L’Unione europea compie un passo decisivo verso l’immobilizzazione a tempo indeterminato degli asset sovrani russi, aprendo la strada al futuro prestito di riparazione destinato all’Ucraina. Dopo settimane di stallo, il Comitato dei rappresentanti permanenti dei 27 (Coreper) ha approvato una versione rivista della proposta fondata sull’articolo 122 del Trattato sul funzionamento dell’Unione europea, avviando la procedura scritta per la decisione finale del Consiglio, attesa entro le ore 17 di oggi, venerdì 12 dicembre 2025.
Al centro dell’iniziativa figura un cambiamento sostanziale nel regime sanzionatorio: il congelamento dei beni russi, finora soggetto a rinnovo semestrale all’unanimità, diventa stabile nel tempo e rivedibile solo a maggioranza qualificata. L’obiettivo è evitare il rischio che, in caso di veto o mancato rinnovo delle sanzioni, gli asset – per oltre 185 miliardi di euro custoditi presso la camera di compensazione Euroclear a Bruxelles – possano essere restituiti a Mosca, esponendo il Belgio e la stessa Unione a responsabilità finanziarie potenzialmente colossali.
La posizione della Commissione e il ruolo dell’articolo 122
La Commissione europea, che ha promosso la mossa accolta dalla presidenza di turno danese, considera l’uso dell’articolo 122 un passaggio necessario per stabilizzare l’immobilizzazione dei beni russi e costruire basi giuridiche solide per il futuro prestito destinato a Kyiv.
Il commissario all’Economia Valdis Dombrovskis ha spiegato che il nuovo regolamento “contribuirà alle discussioni sul prestito di riparazione“, eliminando la dipendenza da un regime rinnovabile ogni sei mesi e garantendo continuità e certezza agli investitori che parteciperanno all’emissione delle obbligazioni legate al prestito.

“Si vieta il trasferimento dei beni russi immobilizzati“, ha aggiunto, “impedendo a Mosca di utilizzarli per alimentare ulteriormente la sua guerra di aggressione e riducendo un significativo fattore di rischio economico per l’Unione”.
I portavoce della Commissione, rispondendo alle critiche, hanno sottolineato che l’invasione russa dell’Ucraina ha generato un impatto economico profondo sull’Europa, legittimando il ricorso allo strumento d’emergenza previsto dai Trattati.
“Senza la guerra – ha affermato il portavoce Balazs Ujvari – oggi l’Ue si troverebbe in una condizione economica ben più prospera”.
Le resistenze di Belgio, Ungheria e Slovacchia
Nonostante il largo sostegno della maggioranza degli Stati membri, il dossier resta delicato. Belgio, Ungheria e Slovacchia hanno espresso riserve: Budapest e Bratislava sono orientate a votare contro, mentre Bruxelles – la cui Euroclear ospita la quasi totalità degli asset – potrebbe decidere di astenersi.

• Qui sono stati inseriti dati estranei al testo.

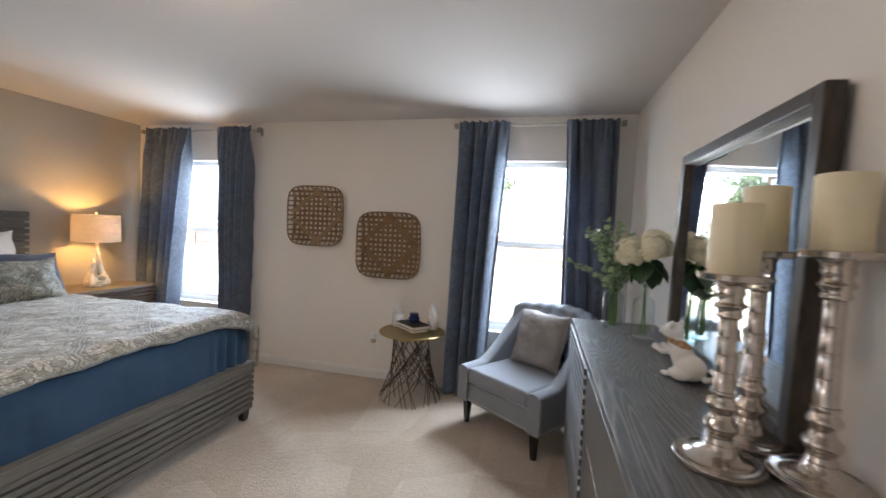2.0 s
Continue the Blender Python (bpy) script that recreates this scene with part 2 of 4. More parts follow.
M = {
    "wall": surface("cream_wall_paint", (0.80, 0.75, 0.685), 0.75, vary=0.02, big=1.2, fine=90, relief=0.12, deep=0.002),
    "accent": surface("greige_wall_paint", (0.43, 0.40, 0.345), 0.75, vary=0.02, big=1.2, fine=90, relief=0.12, deep=0.002),
    # ceiling colour lowered below the walls' to stand in for dimmer light
    "ceiling": surface("dimmed_ceiling_paint", (0.62, 0.57, 0.525), 0.85, vary=0.02, big=1.0, fine=70, relief=0.2, deep=0.003),
    "trim": surface("white_trim_paint", (0.78, 0.76, 0.72), 0.35, vary=0.03, big=3, fine=40, relief=0.04),
    "vinyl": surface("white_vinyl", (0.80, 0.81, 0.80), 0.4, vary=0.02, relief=0.02),
    "carpet": carpet_mat(),
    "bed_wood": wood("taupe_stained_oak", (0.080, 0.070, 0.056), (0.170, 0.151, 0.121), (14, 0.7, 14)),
    "rail_wood": wood("brown_stained_oak", (0.085, 0.056, 0.038), (0.155, 0.11, 0.078), (0.8, 12, 12)),
    "ns_wood": wood("dark_stained_oak", (0.057, 0.035, 0.023), (0.116, 0.074, 0.050), (12, 0.8, 12)),
    "ns_top": wood("taupe_oak_top", (0.15, 0.122, 0.088), (0.27, 0.225, 0.165), (10, 0.8, 10), 0.30),
    "dresser_top": wood("cerused_oak_top", (0.050, 0.049, 0.046), (0.29, 0.285, 0.27), (10, 0.9, 10), 0.40, rings=(6.2, 0.95, 1.0)),
    "dresser": wood("cerused_oak_side", (0.080, 0.076, 0.070), (0.160, 0.152, 0.14), (10, 0.9, 10), 0.42),
    "dresser_end": wood("brown_oak_end", (0.19, 0.135, 0.10), (0.26, 0.19, 0.145), (0.9, 9, 9), 0.45),
    "black_wood": surface("black_lacquered_wood", (0.012, 0.010, 0.009), 0.3, vary=0.2, relief=0.03),
    "leg_wood": surface("dark_bed_leg_wood", (0.022, 0.018, 0.015), 0.4, vary=0.2, relief=0.05),
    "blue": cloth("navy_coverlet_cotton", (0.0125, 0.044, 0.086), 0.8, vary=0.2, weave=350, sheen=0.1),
    "sheet": cloth("slate_blue_sheet_cotton", (0.075, 0.095, 0.145), 0.85, vary=0.08, weave=350),
    "navy": cloth("navy_velvet", (0.014, 0.024, 0.062), 0.75, vary=0.2, sheen=0.5),
    "white_cotton": cloth("white_cotton", (0.80, 0.76, 0.72), 0.85, vary=0.03, weave=500),
    "duvet": damask("duvet_damask_cotton", (0.45, 0.42, 0.365), (0.115, 0.100, 0.072), (0.285, 0.275, 0.232), 0.37),
    "sham": damask("sham_damask_cotton", (0.34, 0.32, 0.26), (0.075, 0.063, 0.044), (0.20, 0.198, 0.16), 0.30),
    "duvet_edge": cloth("duvet_edge_cotton", (0.24, 0.225, 0.185), 0.85, vary=0.3, weave=60),
    "curtain": cloth("blue_curtain_velvet", (0.122, 0.152, 0.206), 0.8, through_light=0.32, vary=0.22, weave=60, sheen=0.45, pattern=0.36),
    "chair": cloth("grey_blue_linen", (0.245, 0.262, 0.288), 0.9, vary=0.10, weave=500),
    "brass_nail": surface("nickel_nailhead", (0.62, 0.60, 0.57), 0.3, 1.0, relief=0),
    "nickel": surface("brushed_nickel", (0.62, 0.58, 0.52), 0.32, 1.0, vary=0.05, relief=0.02),
    "dark_nickel": surface("aged_nickel", (0.36, 0.325, 0.28), 0.38, 1.0, vary=0.08, relief=0.02),
    "silver": surface("mercury_silver", (0.62, 0.56, 0.50), 0.17, 1.0, vary=0.22, big=14, fine=120, relief=0.05, deep=0.002, rvary=0.10),
    "wax": surface("cream_wax", (0.86, 0.755, 0.52), 0.5, vary=0.03, big=8, relief=0.05),
    "gold": surface("antique_gold_metal", (0.42, 0.32, 0.13), 0.32, 1.0, vary=0.15, big=9, relief=0.06),
    "bronze": surface("dark_bronze_rod", (0.10, 0.075, 0.05), 0.4, 0.9, vary=0.2, big=20),
    "strip": wood("brown_split_wood", (0.110, 0.063, 0.024), (0.29, 0.172, 0.072), (3, 3, 3), 0.7),
    "strip_light": wood("tan_split_wood", (0.24, 0.157, 0.078), (0.40, 0.27, 0.15), (3, 3, 3), 0.7),
    "plaster": surface("white_resin", (0.78, 0.74, 0.68), 0.5, vary=0.06, big=20, relief=0.08),
    "ceramic": surface("white_glazed_ceramic", (0.80, 0.78, 0.75), 0.15, vary=0.03, big=15, relief=0.02),
    "glass": window_glass("clear_bottle_glass", (0.90, 0.945, 0.92), 0.05, 0.75),
    "window": window_glass(),
    "stem": surface("green_stem", (0.12, 0.22, 0.05), 0.5, vary=0.3),
    "leaf": surface("eucalyptus_leaf", (0.33, 0.43, 0.25), 0.5, vary=0.35, big=30, relief=0.1),
    "dark_leaf": surface("hydrangea_leaf", (0.025, 0.075, 0.02), 0.45, vary=0.3, big=20, relief=0.2),
    "petal": surface("cream_petal", (0.90, 0.84, 0.63), 0.7, vary=0.12, big=40, relief=0.1),
    "paper": surface("book_pages", (0.82, 0.79, 0.72), 0.8, vary=0.08, scale=(1, 1, 40)),
    "black_cover": surface("black_book_cover", (0.02, 0.02, 0.024), 0.5, vary=0.2),
    "tan_cover": surface("tan_book_cover", (0.45, 0.34, 0.23), 0.6, vary=0.1),
    "blue_glass": surface("cobalt_ceramic", (0.008, 0.02, 0.09), 0.2, vary=0.2, relief=0.02),
    "text": surface("dark_print", (0.06, 0.06, 0.06), 0.7, relief=0),
    "tissue": cloth("white_tissue", (0.82, 0.80, 0.76), 0.9, vary=0.03, sheen=0.0),
    "frame_wood": wood("espresso_frame", (0.03, 0.022, 0.016), (0.075, 0.055, 0.04), (8, 8, 2), 0.42),
    "amber": surface("amber_oil", (0.56, 0.40, 0.24), 0.25, vary=0.1),
    "tile": surface("grey_bath_tile", (0.42, 0.38, 0.36), 0.3, vary=0.06, big=5),
    "tub": surface("white_acrylic", (0.82, 0.80, 0.78), 0.2, vary=0.02, relief=0.02),
    "bath_wall": surface("bath_wall_paint", (0.62, 0.57, 0.55), 0.75, vary=0.02),
    "fence": wood("cedar_fence", (0.125, 0.088, 0.07), (0.21, 0.155, 0.125), (6, 6, 0.6), 0.8),
    "bark": wood("tree_bark", (0.07, 0.05, 0.035), (0.16, 0.12, 0.09), (5, 5, 1), 0.9),
    "foliage": cloth("tree_foliage", (0.12, 0.155, 0.075), 0.6, through_light=0.5, weave=9, vary=0.45, sheen=0.0),
    "grass": surface("dry_lawn", (0.30, 0.285, 0.23), 0.95, vary=0.35, big=0.5, fine=7.0, relief=0.3),
}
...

Il primo ministro belga Bart De Wever aveva messo in dubbio la legalità dell’operazione, sostenendo che non si tratti di una vera emergenza economica e paragonando l’uso dei beni russi a “entrare in un’ambasciata, portare via i mobili e venderli“. Preoccupa in particolare il rischio che, in caso di ricorsi russi, Euroclear possa essere chiamata a risarcimenti miliardari, mentre solo pochi Stati (tra cui la Germania) hanno finora risposto alla richiesta di condividere gli oneri finanziari.
La scelta è fatta
La decisione di passare al voto a maggioranza qualificata consente all’Ue di aggirare il veto sistematico dell’Ungheria, che negli ultimi due anni ha più volte minacciato di bloccare il rinnovo delle sanzioni, salvo poi cedere sotto pressione.
Stabilizzare il congelamento degli asset è ritenuto indispensabile anche per garantire il futuro meccanismo di finanziamento dell’Ucraina, soprattutto in vista del summit europeo della prossima settimana (giovedì 18 dicembre 2025), dove si prevede un via libera politico complessivo.
Nonostante le perplessità, la scelta è fatta. Il congelamento sine die degli asset russi rappresenta la carta più forte che Bruxelles ritiene di avere nel complesso negoziato internazionale su Ucraina e sicurezza europea. Una mossa che segnala la volontà dei Ventisette di non farsi marginalizzare mentre Washington e Mosca continuano a parlare tra loro, e che potrebbe presto diventare la base materiale del nuovo sostegno finanziario all’Ucraina, in vista del 2026 e 2027.